The question is, will it be rotating or not?

In the scenario as I described it just now, yes.

You said 'dissipation is required' for the rotation to become tidally locked. I know the word 'dissipation' only in context of 'energy dissipation' i.e. energy is lost from the system in the shape non-mechanical energy.

Yes, mechanical energy is being converted into heat, which is non-mechanical energy.

My point was that the rotation of a body can also change without dissipation in this sense, namely by angular momentum transfer to orbital angular momentum (the orbit would then change to one with a correspondingly higher energy).

Have you done the math to show that both total angular momentum (spin + orbital) and total mechanical energy (kinetic + potential) can be conserved in such a process while still satisfying Kepler's laws for orbits?

Also, I'm a little unclear on what mechanism you think is operating to change the orbiting body's spin angular momentum into orbital angular momentum without any dissipation.
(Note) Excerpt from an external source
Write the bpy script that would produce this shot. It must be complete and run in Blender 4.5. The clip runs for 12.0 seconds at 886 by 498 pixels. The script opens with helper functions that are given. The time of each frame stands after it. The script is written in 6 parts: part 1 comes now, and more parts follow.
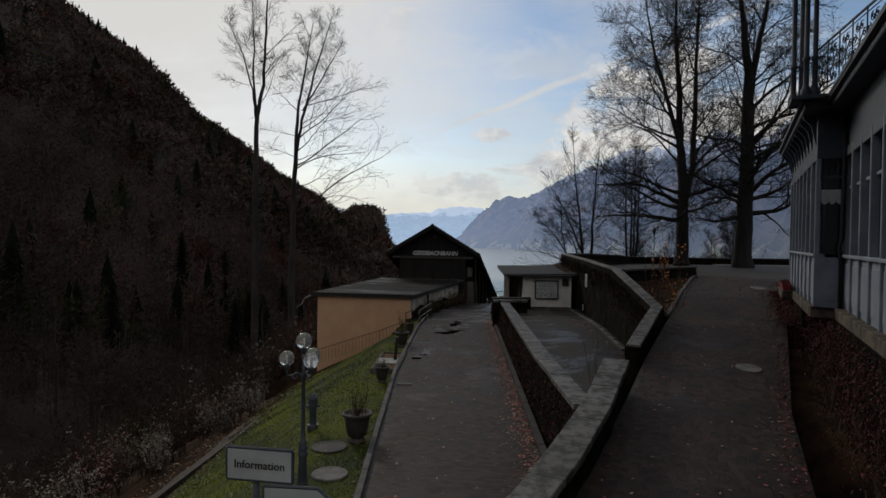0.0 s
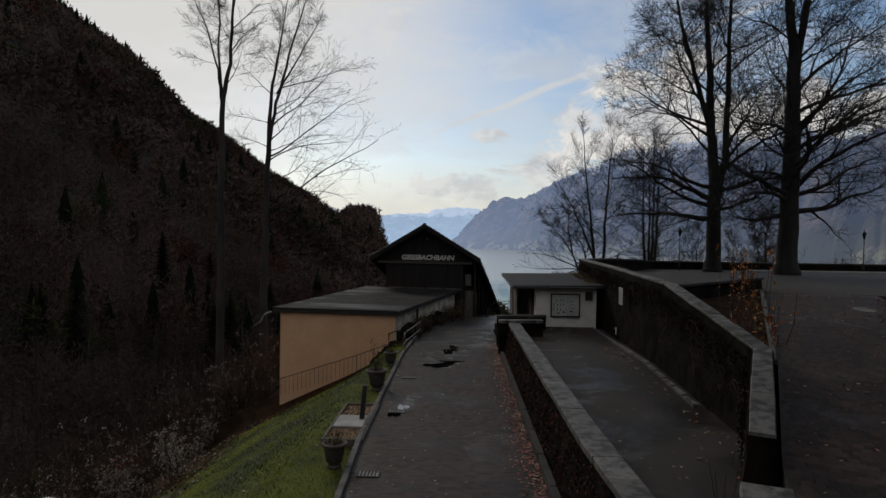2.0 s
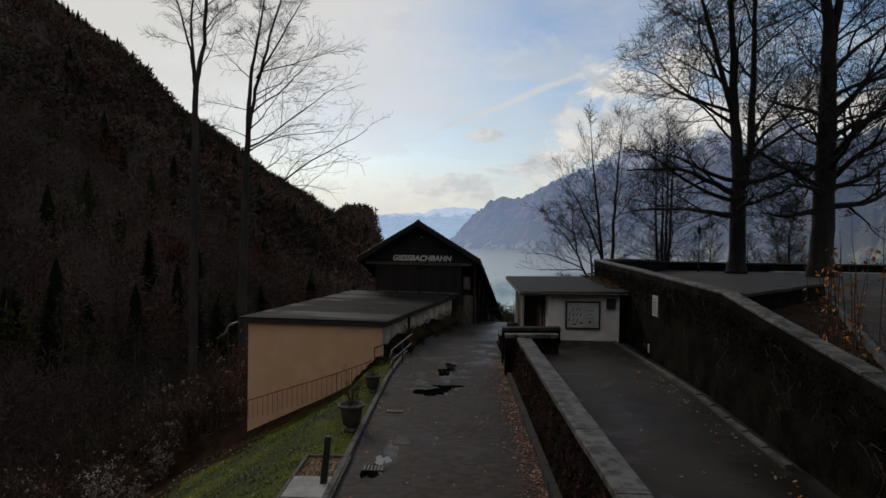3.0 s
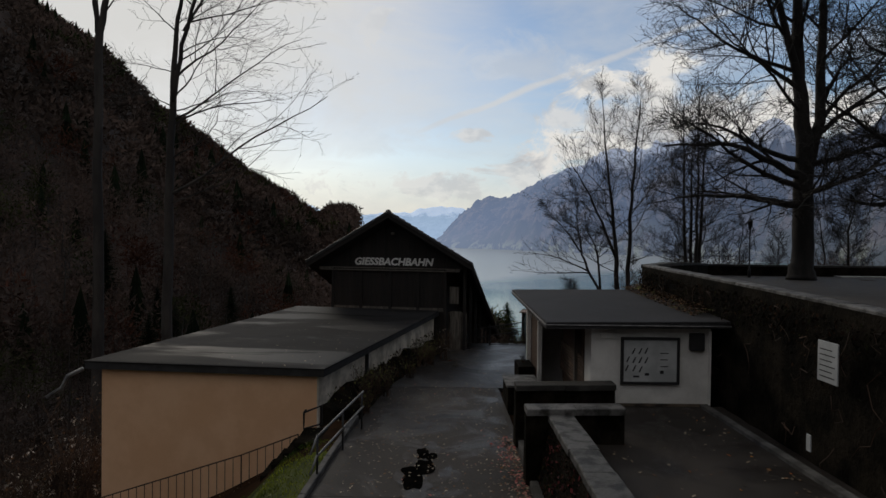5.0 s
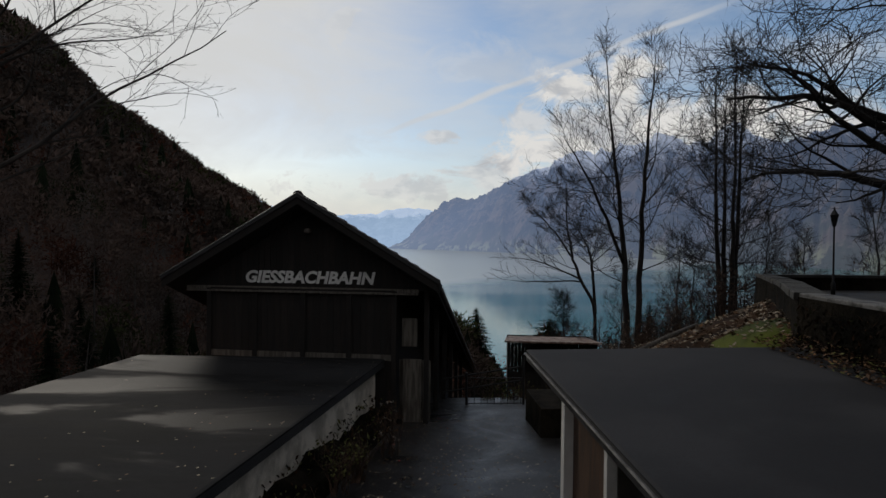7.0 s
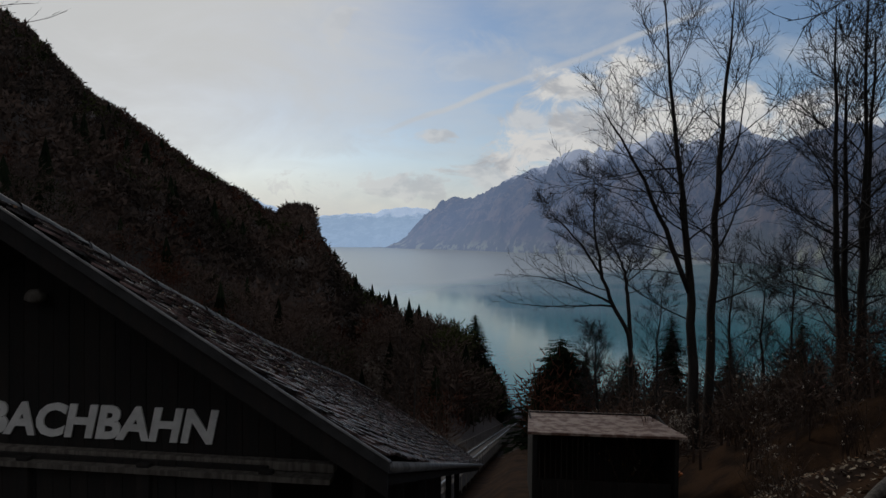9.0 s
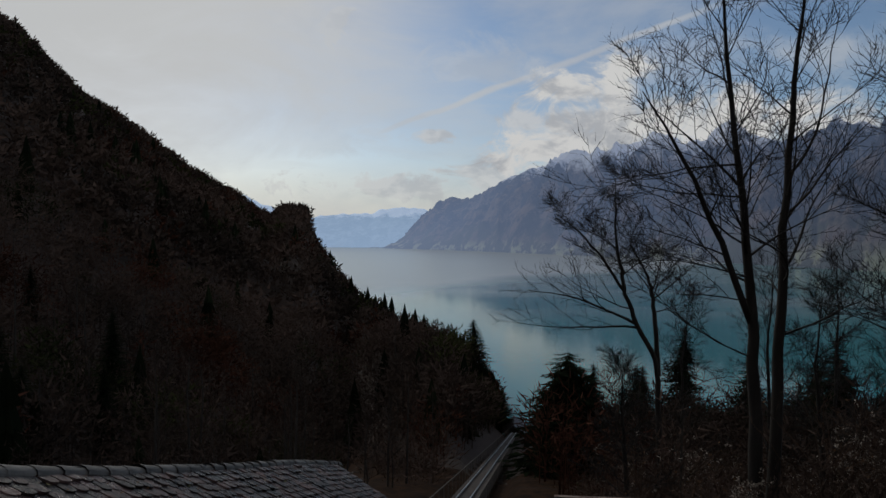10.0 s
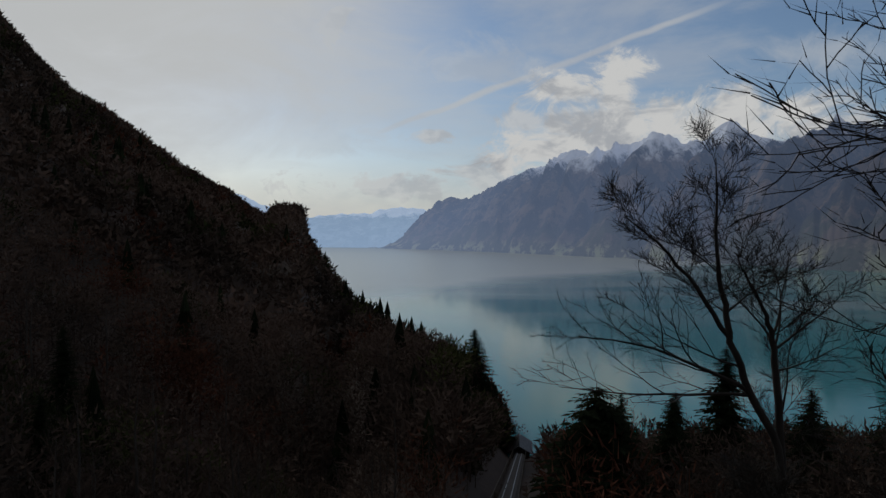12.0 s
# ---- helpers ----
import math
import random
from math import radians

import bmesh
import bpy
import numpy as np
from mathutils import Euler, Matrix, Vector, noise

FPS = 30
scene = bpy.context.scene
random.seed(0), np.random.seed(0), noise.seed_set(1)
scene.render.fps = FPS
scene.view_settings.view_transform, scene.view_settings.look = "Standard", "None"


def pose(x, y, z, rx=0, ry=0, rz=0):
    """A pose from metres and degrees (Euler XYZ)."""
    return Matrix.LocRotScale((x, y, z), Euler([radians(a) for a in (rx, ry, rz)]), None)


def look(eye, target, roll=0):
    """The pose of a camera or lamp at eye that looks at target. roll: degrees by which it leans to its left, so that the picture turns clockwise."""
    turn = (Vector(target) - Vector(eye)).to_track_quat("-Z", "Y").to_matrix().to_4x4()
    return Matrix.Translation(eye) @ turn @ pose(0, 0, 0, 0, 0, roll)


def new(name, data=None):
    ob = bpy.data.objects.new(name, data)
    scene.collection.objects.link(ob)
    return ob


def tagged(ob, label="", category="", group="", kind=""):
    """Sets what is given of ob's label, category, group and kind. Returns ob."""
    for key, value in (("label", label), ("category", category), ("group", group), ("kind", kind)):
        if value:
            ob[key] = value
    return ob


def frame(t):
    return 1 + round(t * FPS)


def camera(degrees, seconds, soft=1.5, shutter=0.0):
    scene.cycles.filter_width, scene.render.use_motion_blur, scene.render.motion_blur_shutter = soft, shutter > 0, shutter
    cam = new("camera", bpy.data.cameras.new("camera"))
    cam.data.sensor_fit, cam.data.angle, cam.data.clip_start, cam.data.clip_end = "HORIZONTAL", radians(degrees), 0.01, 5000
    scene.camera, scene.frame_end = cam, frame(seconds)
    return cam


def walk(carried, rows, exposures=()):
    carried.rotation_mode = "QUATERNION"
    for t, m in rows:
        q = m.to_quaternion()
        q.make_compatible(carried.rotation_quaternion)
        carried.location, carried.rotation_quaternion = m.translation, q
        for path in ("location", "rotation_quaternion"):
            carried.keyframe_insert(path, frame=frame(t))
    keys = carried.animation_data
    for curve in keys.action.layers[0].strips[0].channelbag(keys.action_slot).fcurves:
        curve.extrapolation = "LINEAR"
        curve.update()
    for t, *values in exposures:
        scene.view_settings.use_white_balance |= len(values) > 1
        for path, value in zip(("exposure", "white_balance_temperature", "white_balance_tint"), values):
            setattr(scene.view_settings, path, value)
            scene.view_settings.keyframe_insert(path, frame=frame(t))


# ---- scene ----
# ---------------------------------------------------------------- camera
cam = camera(71.2, 12.0)
METRES, EYE, TILT, LEAN, TURN = 70.0, 5.0, 0.0, 0.0, 1.8
ROWS = [
    (0.0, 0.0, 0.0, 0.0, 0.01, -0.92, -0.84),
    (0.5, 0.001, 0.0234, 0.0008, -0.02, -0.86, -0.83),
    (1.0, 0.002, 0.056, 0.0014, -0.1, -0.84, -0.84),
    (1.5, 0.0031, 0.0867, 0.0013, -0.16, -0.82, -0.88),
    (2.0, 0.0035, 0.1191, 0.0015, -0.27, -0.85, -0.87),
    (2.5, 0.0043, 0.1528, 0.0007, -0.36, -0.8, -0.84),
    (3.0, 0.0053, 0.1914, 0.0002, -0.52, -0.86, -0.84),
    (5.0, 0.0128, 0.3525, -0.0016, -1.73, -0.88, -0.7),
    (5.5, 0.0158, 0.3946, -0.0023, -2.89, -0.85, -0.72),
    (6.0, 0.0191, 0.4402, -0.0031, -4.34, -0.75, -0.7),
    (6.5, 0.0228, 0.4849, -0.0037, -4.53, -0.7, -0.67),
    (7.0, 0.027, 0.5345, -0.0017, -4.79, -0.7, -0.65),
    (9.0, 0.0478, 0.7114, 0.0124, -4.97, -0.78, -0.58),
    (9.5, 0.0522, 0.7541, 0.016, -5.08, -0.72, -0.61),
    (10.0, 0.0568, 0.8009, 0.0208, -5.22, -0.76, -0.57),
    (10.5, 0.0627, 0.8486, 0.0246, -5.22, -0.75, -0.54),
    (11.0, 0.0662, 0.8971, 0.026, -5.28, -0.74, -0.59),
    (11.5, 0.0714, 0.9458, 0.0278, -5.3, -0.76, -0.58),
    (12.0, 0.0746, 0.9953, 0.0297, -5.33, -0.75, -0.62),
]
walk(cam, [(t, pose(0, 0, EYE, TILT, LEAN, TURN) @ pose(METRES * x, METRES * y, METRES * z, 90 + pitch, roll, yaw)) for t, x, y, z, yaw, pitch, roll in ROWS],
     exposures=[(0.0, 0.12, 6500, 10), (3.0, 0.12, 6500, 10), (5.0, 0.1, 6480, 10), (7.0, 0.02, 6380, 10), (9.0, -0.18, 6270, 10), (12.0, -0.36, 6200, 9)])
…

To change the object's spin it's not enough just to have stresses inside the object: the stresses need to lead to non-periodic changes in the object's configuration. Without dissipation I'm not sure how that can happen.

 

[Dale]

assume a tidally locked orbiting body and suddenly we switch the gravitational field off. Obviously, the body will now continue in a straight line. The question is, will it be rotating or not?

Yes, it will be rotating. If it was carrying a gyro it would have precessed relative to the body while it was orbiting and unless there is some external torque it will continue to precess.